** Begin **

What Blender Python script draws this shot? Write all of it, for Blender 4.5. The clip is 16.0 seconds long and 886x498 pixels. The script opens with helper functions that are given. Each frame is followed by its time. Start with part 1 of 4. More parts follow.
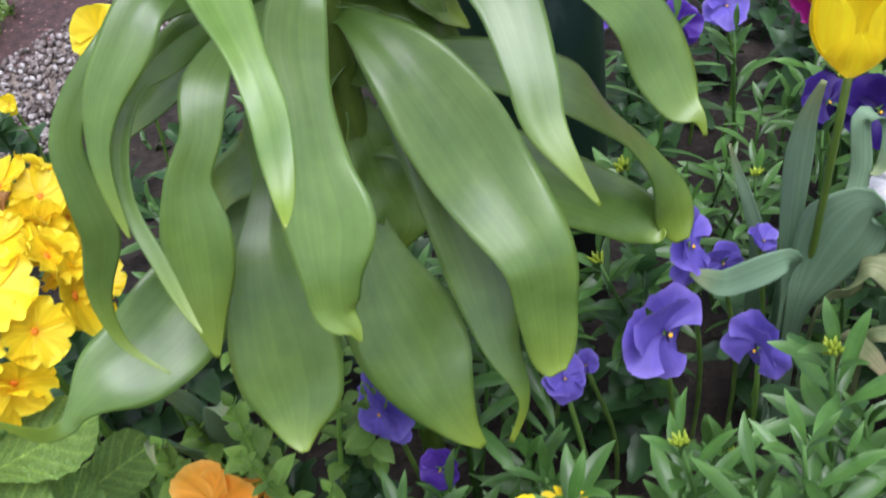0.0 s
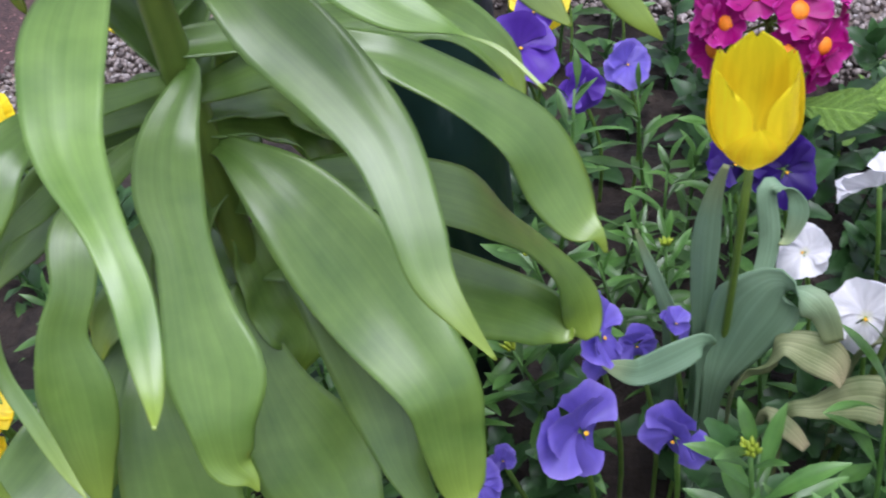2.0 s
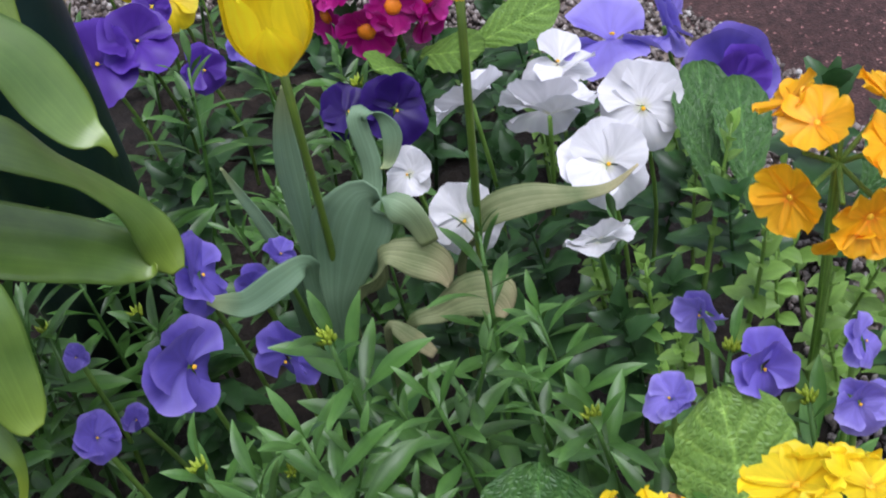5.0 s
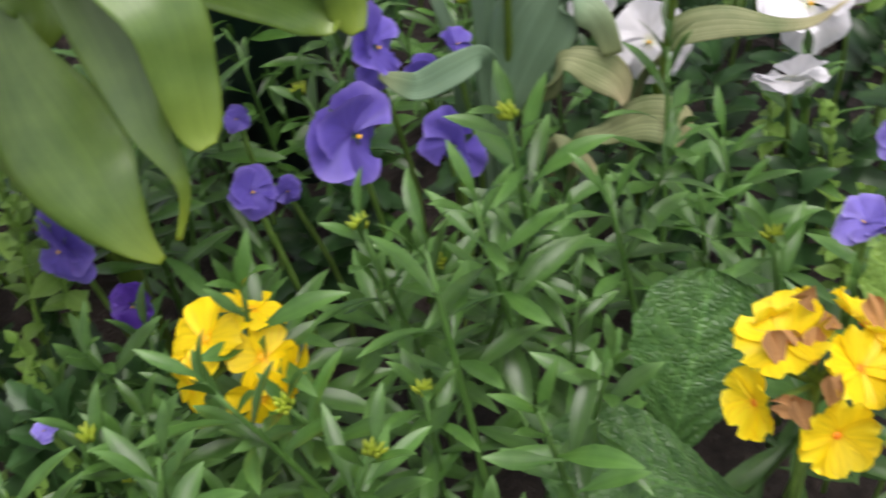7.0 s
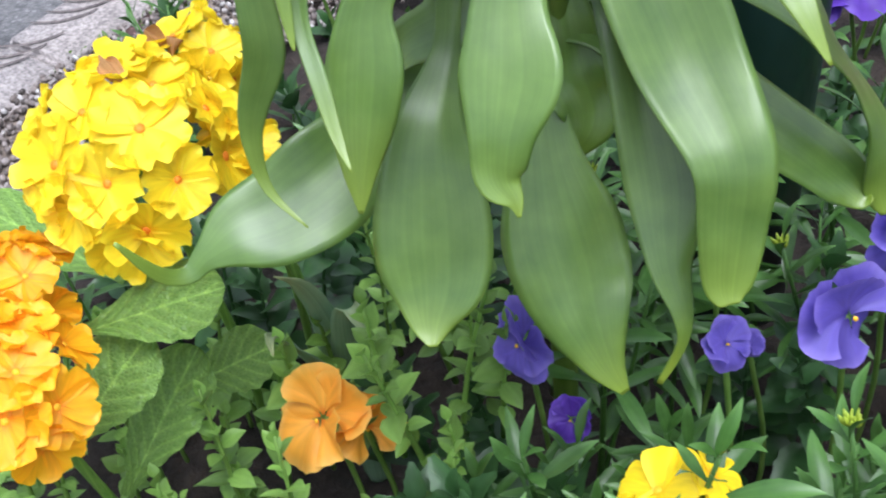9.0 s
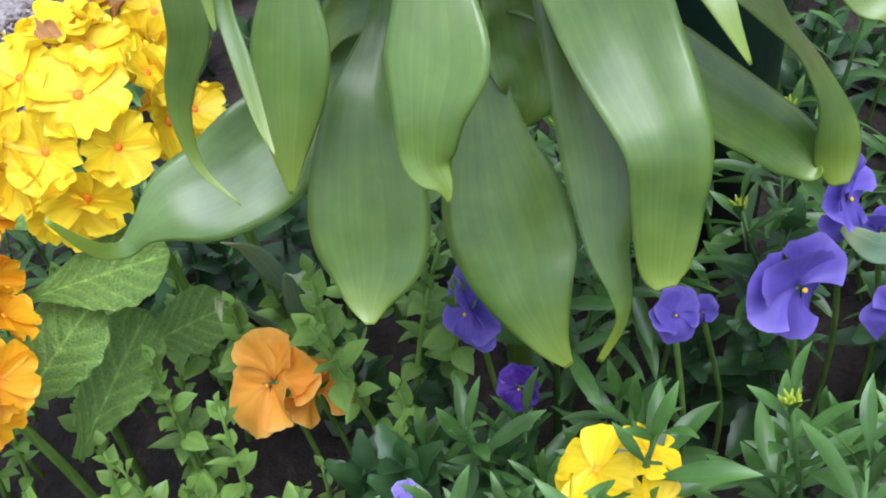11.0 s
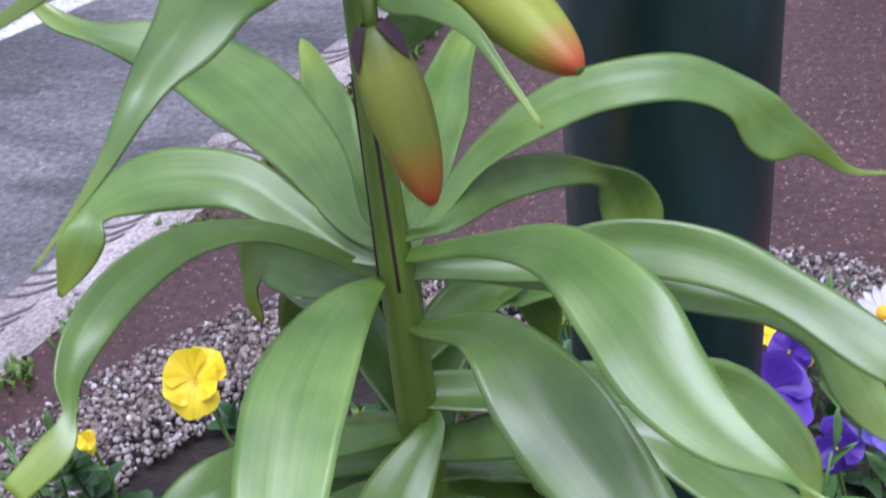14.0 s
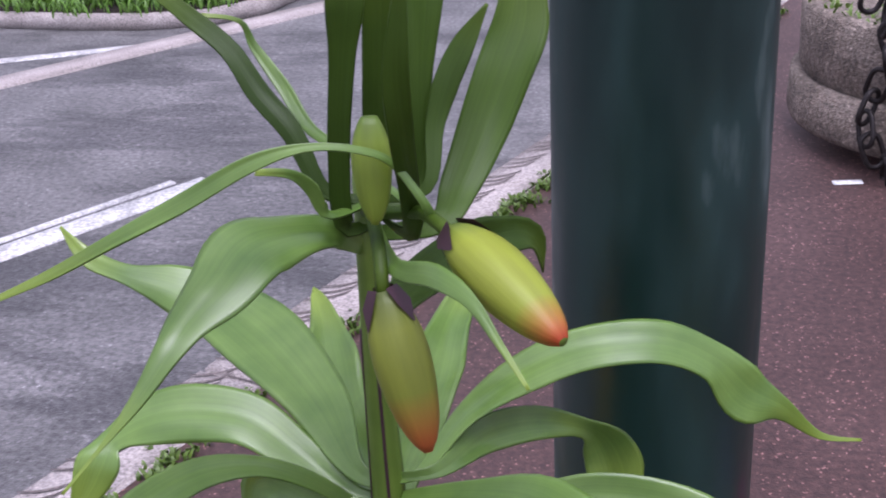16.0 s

** End **

Without including any pictures, reproduce the listing exactly.

• FULL RESPONSE:
What Blender Python script draws this shot? Write all of it, for Blender 4.5. The clip is 16.0 seconds long and 886x498 pixels. The script opens with helper functions that are given. Each frame is followed by its time. Start with part 1 of 4. More parts follow.
0.0 s
2.0 s
5.0 s
7.0 s
9.0 s
11.0 s
14.0 s
16.0 s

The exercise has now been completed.